## Start
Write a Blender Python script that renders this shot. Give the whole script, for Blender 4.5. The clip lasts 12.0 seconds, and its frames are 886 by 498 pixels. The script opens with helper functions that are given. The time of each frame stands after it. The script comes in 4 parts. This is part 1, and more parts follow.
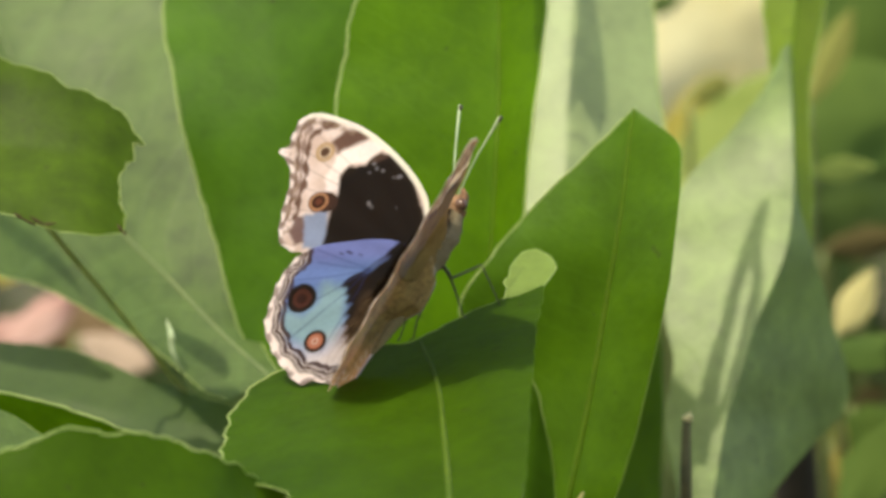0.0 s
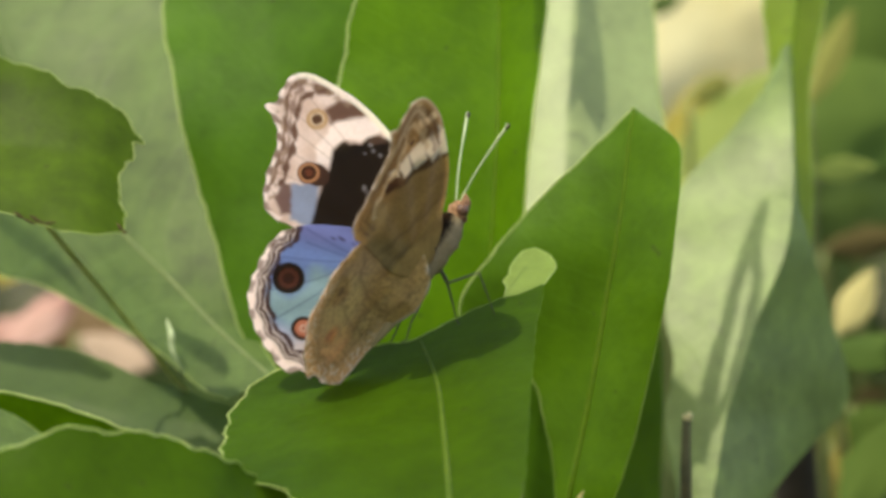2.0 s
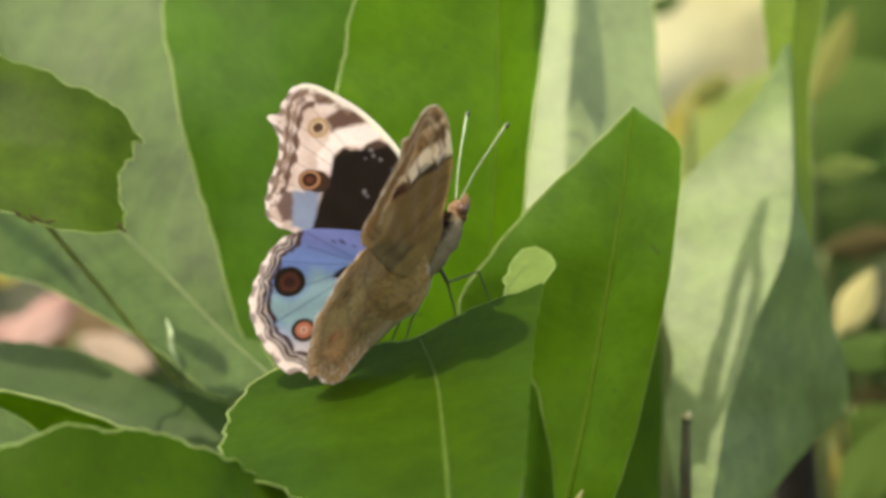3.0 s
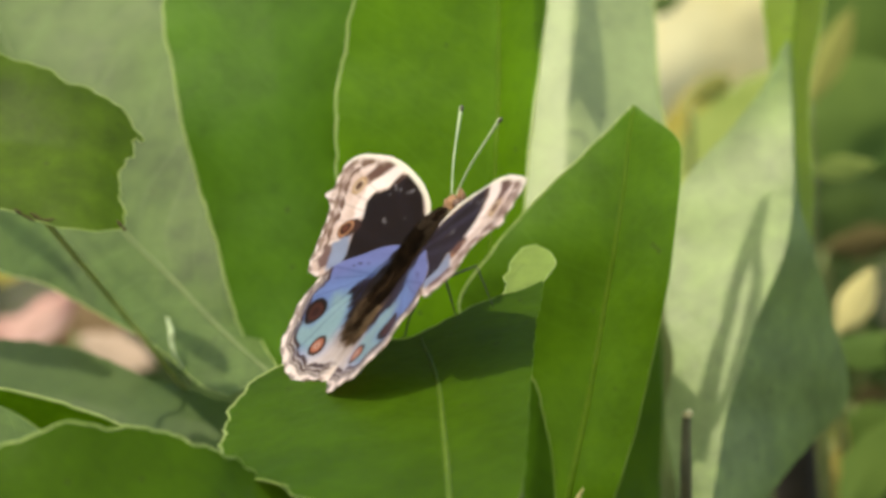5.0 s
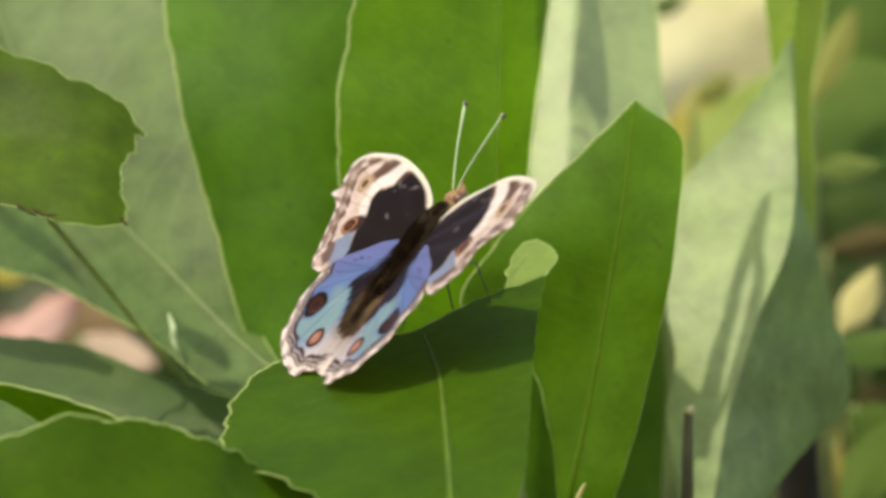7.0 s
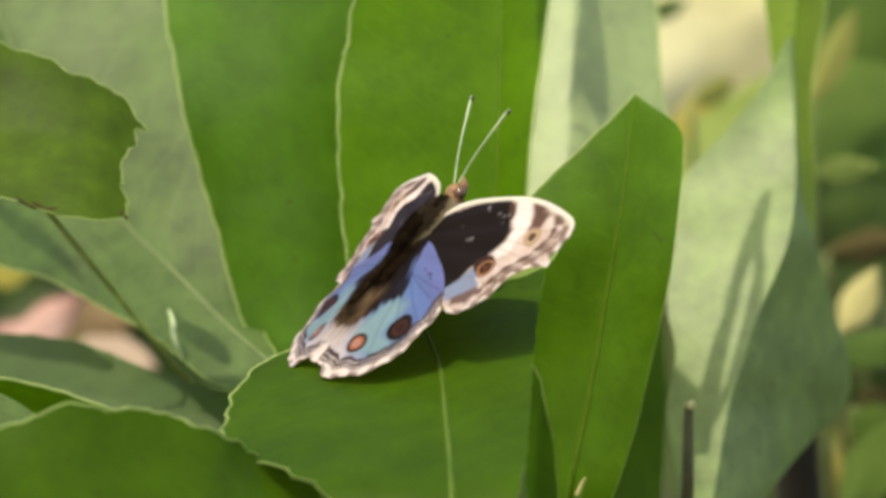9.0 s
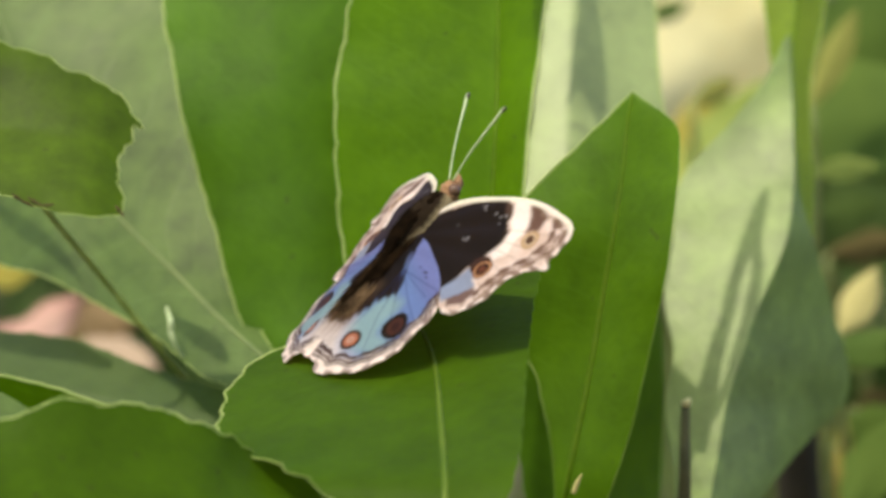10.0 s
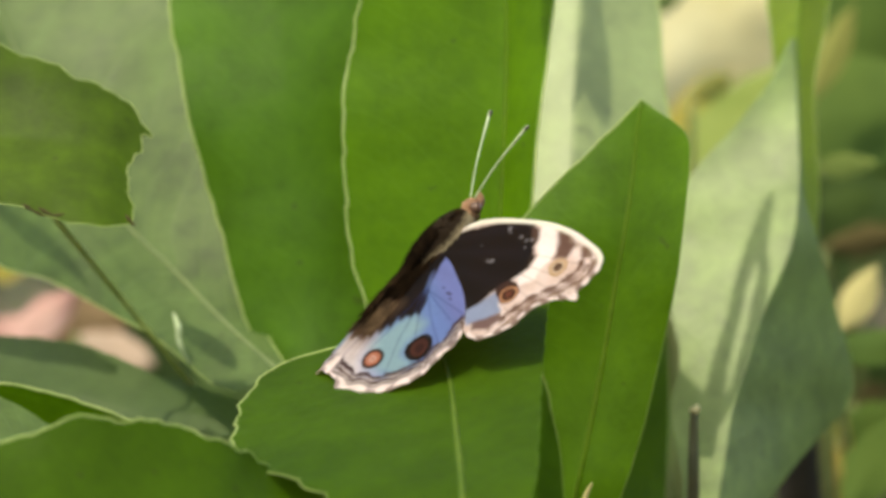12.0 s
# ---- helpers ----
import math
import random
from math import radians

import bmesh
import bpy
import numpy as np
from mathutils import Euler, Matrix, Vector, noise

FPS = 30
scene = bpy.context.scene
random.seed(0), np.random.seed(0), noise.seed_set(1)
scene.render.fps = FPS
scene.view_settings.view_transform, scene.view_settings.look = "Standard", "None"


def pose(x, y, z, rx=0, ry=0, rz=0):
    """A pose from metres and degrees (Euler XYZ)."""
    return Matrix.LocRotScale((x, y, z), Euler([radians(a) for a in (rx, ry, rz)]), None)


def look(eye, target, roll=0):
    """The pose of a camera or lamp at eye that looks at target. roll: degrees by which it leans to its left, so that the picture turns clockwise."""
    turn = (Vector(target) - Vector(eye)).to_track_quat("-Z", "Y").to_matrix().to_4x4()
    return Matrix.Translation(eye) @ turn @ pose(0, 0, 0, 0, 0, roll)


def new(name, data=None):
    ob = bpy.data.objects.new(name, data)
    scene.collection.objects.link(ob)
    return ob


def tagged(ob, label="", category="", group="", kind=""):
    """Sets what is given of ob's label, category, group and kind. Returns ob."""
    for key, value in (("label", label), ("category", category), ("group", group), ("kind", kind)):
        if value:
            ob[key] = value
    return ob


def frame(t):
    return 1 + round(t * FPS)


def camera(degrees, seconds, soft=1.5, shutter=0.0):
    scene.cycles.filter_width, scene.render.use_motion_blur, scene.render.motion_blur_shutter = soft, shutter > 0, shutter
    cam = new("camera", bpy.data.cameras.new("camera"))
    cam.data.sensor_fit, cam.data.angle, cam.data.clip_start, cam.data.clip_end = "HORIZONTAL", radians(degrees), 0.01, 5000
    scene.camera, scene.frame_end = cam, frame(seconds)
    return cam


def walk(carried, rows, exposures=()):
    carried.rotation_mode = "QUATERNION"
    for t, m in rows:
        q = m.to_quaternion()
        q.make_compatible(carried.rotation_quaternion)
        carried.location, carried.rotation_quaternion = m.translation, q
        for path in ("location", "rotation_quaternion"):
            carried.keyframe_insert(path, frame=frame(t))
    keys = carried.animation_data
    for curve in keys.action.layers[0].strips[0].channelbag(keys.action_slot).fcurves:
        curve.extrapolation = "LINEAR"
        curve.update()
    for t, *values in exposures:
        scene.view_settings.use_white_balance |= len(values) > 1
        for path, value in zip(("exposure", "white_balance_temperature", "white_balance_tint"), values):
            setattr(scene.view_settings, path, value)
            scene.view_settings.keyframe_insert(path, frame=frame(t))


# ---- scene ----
# A pansy butterfly basking on a glossy leaf, seen through a long lens from under a metre away.
MM = 0.001

# ---- camera ----
cam = camera(6.834, 12.0, soft=3.5, shutter=0.9)
cam.data.dof.use_dof = True
cam.data.dof.focus_distance = 0.828
cam.data.dof.aperture_fstop = 30.0
walk(cam, [
    (0.0, pose(0.00000, -0.81551, 0.48571, 84.0000, 0, 0.0000)),
    (0.5, pose(-0.00000, -0.81551, 0.48565, 84.0037, 0, -0.0005)),
    (1.0, pose(0.00010, -0.81553, 0.48547, 84.0137, 0, 0.0058)),
    (1.5, pose(0.00027, -0.81555, 0.48534, 84.0206, 0, 0.0166)),
    (2.0, pose(0.00017, -0.81557, 0.48512, 84.0325, 0, 0.0103)),
    (2.5, pose(0.00014, -0.81562, 0.48469, 84.0579, 0, 0.0086)),
    (3.0, pose(0.00061, -0.81568, 0.48410, 84.0932, 0, 0.0362)),
    (5.0, pose(0.00046, -0.81572, 0.48371, 84.1047, 0, 0.0290)),
    (5.5, pose(0.00074, -0.81576, 0.48329, 84.1287, 0, 0.0472)),
    (6.0, pose(0.00170, -0.81589, 0.48207, 84.2012, 0, 0.1077)),
    (6.5, pose(0.00132, -0.81601, 0.48092, 84.2665, 0, 0.0966)),
    (7.0, pose(0.00132, -0.81609, 0.48015, 84.3091, 0, 0.0997)),
    (9.0, pose(0.00079, -0.81669, 0.47448, 84.6441, 0, 0.0668)),
    (9.5, pose(0.00049, -0.81686, 0.47280, 84.7428, 0, 0.0470)),
    (10.0, pose(0.00390, -0.81694, 0.47208, 84.7838, 0, 0.2489)),
    (10.5, pose(-0.00018, -0.81666, 0.47480, 84.6156, 0, 0.0093)),
    (11.0, pose(-0.00163, -0.81659, 0.47542, 84.5768, 0, -0.0637)),
    (11.5, pose(-0.00612, -0.81612, 0.47993, 84.3041, 0, -0.3290)),
    (12.0, pose(-0.00470, -0.81598, 0.48126, 84.2317, 0, -0.2529)),
], exposures=[(0.0, -0.16, 8050, -3), (12.0, -0.16, 8050, -3)])

# ---- light: sun over the viewer's shoulder, and clear sky ----
SUN = Vector((-0.32, -0.38, 0.87)).normalized()
world = bpy.data.worlds.new("sky")
scene.world = world
world.use_nodes = True
sky = world.node_tree.nodes.new("ShaderNodeTexSky")
sky.sky_type = 'NISHITA'
sky.sun_disc = False
sky.air_density, sky.dust_density, sky.ozone_density = 1.0, 2.6, 1.0
sky.sun_elevation = math.asin(SUN.z)
sky.sun_rotation = math.atan2(SUN.x, SUN.y)
background = world.node_tree.nodes["Background"]
background.inputs["Strength"].default_value = 0.352
world.node_tree.links.new(sky.outputs[0], background.inputs["Color"])
sun = new("sun", bpy.data.lights.new("sun", 'SUN'))
sun.data.energy = 4.2
sun.data.angle = radians(0.53)
sun.data.color = (1.0, 0.95, 0.86)
sun.matrix_world = look(SUN * 3, (0, 0, 0))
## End
Give back the whole listing as it stands, minus its pictures.

Write a Blender Python script that renders this shot. Give the whole script, for Blender 4.5. The clip lasts 12.0 seconds, and its frames are 886 by 498 pixels. The script opens with helper functions that are given. The time of each frame stands after it. The script comes in 4 parts. This is part 1, and more parts follow.
0.0 s
2.0 s
3.0 s
5.0 s
7.0 s
9.0 s
10.0 s
12.0 s
# ---- helpers ----
import math
import random
from math import radians

import bmesh
import bpy
import numpy as np
from mathutils import Euler, Matrix, Vector, noise

FPS = 30
scene = bpy.context.scene
random.seed(0), np.random.seed(0), noise.seed_set(1)
scene.render.fps = FPS
scene.view_settings.view_transform, scene.view_settings.look = "Standard", "None"


def pose(x, y, z, rx=0, ry=0, rz=0):
    """A pose from metres and degrees (Euler XYZ)."""
    return Matrix.LocRotScale((x, y, z), Euler([radians(a) for a in (rx, ry, rz)]), None)


def look(eye, target, roll=0):
    """The pose of a camera or lamp at eye that looks at target. roll: degrees by which it leans to its left, so that the picture turns clockwise."""
    turn = (Vector(target) - Vector(eye)).to_track_quat("-Z", "Y").to_matrix().to_4x4()
    return Matrix.Translation(eye) @ turn @ pose(0, 0, 0, 0, 0, roll)


def new(name, data=None):
    ob = bpy.data.objects.new(name, data)
    scene.collection.objects.link(ob)
    return ob


def tagged(ob, label="", category="", group="", kind=""):
    """Sets what is given of ob's label, category, group and kind. Returns ob."""
    for key, value in (("label", label), ("category", category), ("group", group), ("kind", kind)):
        if value:
            ob[key] = value
    return ob


def frame(t):
    return 1 + round(t * FPS)


def camera(degrees, seconds, soft=1.5, shutter=0.0):
    scene.cycles.filter_width, scene.render.use_motion_blur, scene.render.motion_blur_shutter = soft, shutter > 0, shutter
    cam = new("camera", bpy.data.cameras.new("camera"))
    cam.data.sensor_fit, cam.data.angle, cam.data.clip_start, cam.data.clip_end = "HORIZONTAL", radians(degrees), 0.01, 5000
    scene.camera, scene.frame_end = cam, frame(seconds)
    return cam


def walk(carried, rows, exposures=()):
    carried.rotation_mode = "QUATERNION"
    for t, m in rows:
        q = m.to_quaternion()
        q.make_compatible(carried.rotation_quaternion)
        carried.location, carried.rotation_quaternion = m.translation, q
        for path in ("location", "rotation_quaternion"):
            carried.keyframe_insert(path, frame=frame(t))
    keys = carried.animation_data
    for curve in keys.action.layers[0].strips[0].channelbag(keys.action_slot).fcurves:
        curve.extrapolation = "LINEAR"
        curve.update()
    for t, *values in exposures:
        scene.view_settings.use_white_balance |= len(values) > 1
        for path, value in zip(("exposure", "white_balance_temperature", "white_balance_tint"), values):
            setattr(scene.view_settings, path, value)
            scene.view_settings.keyframe_insert(path, frame=frame(t))


# ---- scene ----
# A pansy butterfly basking on a glossy leaf, seen through a long lens from under a metre away.
MM = 0.001

# ---- camera ----
cam = camera(6.834, 12.0, soft=3.5, shutter=0.9)
cam.data.dof.use_dof = True
cam.data.dof.focus_distance = 0.828
cam.data.dof.aperture_fstop = 30.0
walk(cam, [
    (0.0, pose(0.00000, -0.81551, 0.48571, 84.0000, 0, 0.0000)),
    (0.5, pose(-0.00000, -0.81551, 0.48565, 84.0037, 0, -0.0005)),
    (1.0, pose(0.00010, -0.81553, 0.48547, 84.0137, 0, 0.0058)),
    (1.5, pose(0.00027, -0.81555, 0.48534, 84.0206, 0, 0.0166)),
    (2.0, pose(0.00017, -0.81557, 0.48512, 84.0325, 0, 0.0103)),
    (2.5, pose(0.00014, -0.81562, 0.48469, 84.0579, 0, 0.0086)),
    (3.0, pose(0.00061, -0.81568, 0.48410, 84.0932, 0, 0.0362)),
    (5.0, pose(0.00046, -0.81572, 0.48371, 84.1047, 0, 0.0290)),
    (5.5, pose(0.00074, -0.81576, 0.48329, 84.1287, 0, 0.0472)),
    (6.0, pose(0.00170, -0.81589, 0.48207, 84.2012, 0, 0.1077)),
    (6.5, pose(0.00132, -0.81601, 0.48092, 84.2665, 0, 0.0966)),
    (7.0, pose(0.00132, -0.81609, 0.48015, 84.3091, 0, 0.0997)),
    (9.0, pose(0.00079, -0.81669, 0.47448, 84.6441, 0, 0.0668)),
    (9.5, pose(0.00049, -0.81686, 0.47280, 84.7428, 0, 0.0470)),
    (10.0, pose(0.00390, -0.81694, 0.47208, 84.7838, 0, 0.2489)),
    (10.5, pose(-0.00018, -0.81666, 0.47480, 84.6156, 0, 0.0093)),
    (11.0, pose(-0.00163, -0.81659, 0.47542, 84.5768, 0, -0.0637)),
    (11.5, pose(-0.00612, -0.81612, 0.47993, 84.3041, 0, -0.3290)),
    (12.0, pose(-0.00470, -0.81598, 0.48126, 84.2317, 0, -0.2529)),
], exposures=[(0.0, -0.16, 8050, -3), (12.0, -0.16, 8050, -3)])

# ---- light: sun over the viewer's shoulder, and clear sky ----
SUN = Vector((-0.32, -0.38, 0.87)).normalized()
world = bpy.data.worlds.new("sky")
scene.world = world
world.use_nodes = True
sky = world.node_tree.nodes.new("ShaderNodeTexSky")
sky.sky_type = 'NISHITA'
sky.sun_disc = False
sky.air_density, sky.dust_density, sky.ozone_density = 1.0, 2.6, 1.0
sky.sun_elevation = math.asin(SUN.z)
sky.sun_rotation = math.atan2(SUN.x, SUN.y)
background = world.node_tree.nodes["Background"]
background.inputs["Strength"].default_value = 0.352
world.node_tree.links.new(sky.outputs[0], background.inputs["Color"])
sun = new("sun", bpy.data.lights.new("sun", 'SUN'))
sun.data.energy = 4.2
sun.data.angle = radians(0.53)
sun.data.color = (1.0, 0.95, 0.86)
sun.matrix_world = look(SUN * 3, (0, 0, 0))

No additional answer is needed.